Women’s work is never done

Three girls in a sculpture “cut from a single piece of wood.”

One of the most tangible reminders that the UW hosted the AYPE is the Women’s Building, now known as Cunningham Hall. Along with Architecture Hall and the Engineering Annex, it is one of only three AYPE buildings that survives. (Most of the AYPE buildings, though grand in appearance, were simple wood, lathe and plaster structures meant to last only for the duration of the fair.) Though its name has changed, the purpose it serves today—a place for women to gather, learn and grow—is virtually the same as it was 100 years ago.

The two-story structure opened as part of the AYPE and served as a multipurpose venue—a meeting hall, office space, restaurant, nursery and exhibition space for women’s art. Local women’s groups used the meeting hall to host lectures, discussions and receptions.

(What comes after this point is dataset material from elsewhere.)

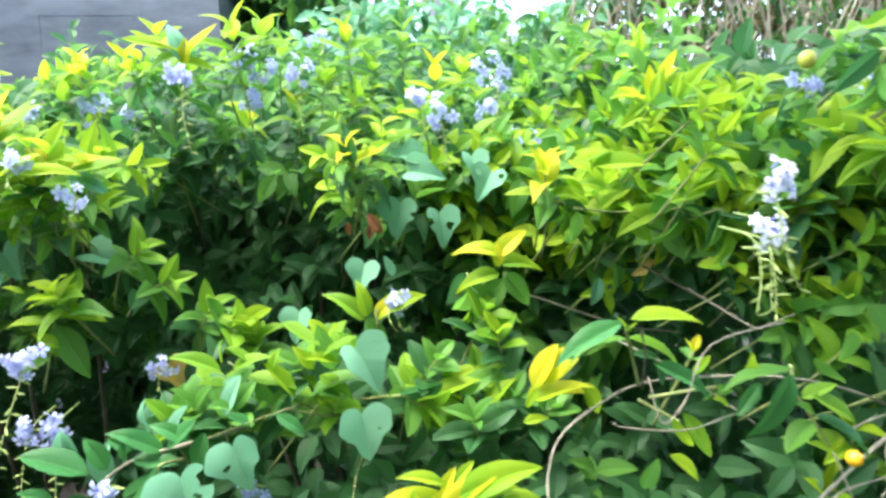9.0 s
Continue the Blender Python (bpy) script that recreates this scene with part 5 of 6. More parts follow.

At the time of the AYPE, Washington women were campaigning to pass a ballot measure that would grant them the right to vote, and a spirit of solidarity was in the air. A year later, Washington voters approved the measure by a margin of two to one—a success not duplicated at the national level until 1920.

The momentum of the women’s movement slowed significantly when it was believed the battle for equal rights was won, and the Women’s Building became a victim of its own success. Once a hub of energy and activity for women, it spent the next six decades serving less glamorous purposes, including, ultimately, as a campus storage facility.

As American feminism resurged in the 1970s, local women lobbied to reclaim the venerable building. In 1983, after some substantial cleaning and renovation, the building was reopened as Cunningham Hall, in honor of the groundbreaking photographer and UW graduate Imogen Cunningham, a 1907 alumna. Today Cunningham Hall is home to the UW Women’s Center, and is once again a place for women to gather, share their art, and discuss the issues of the day.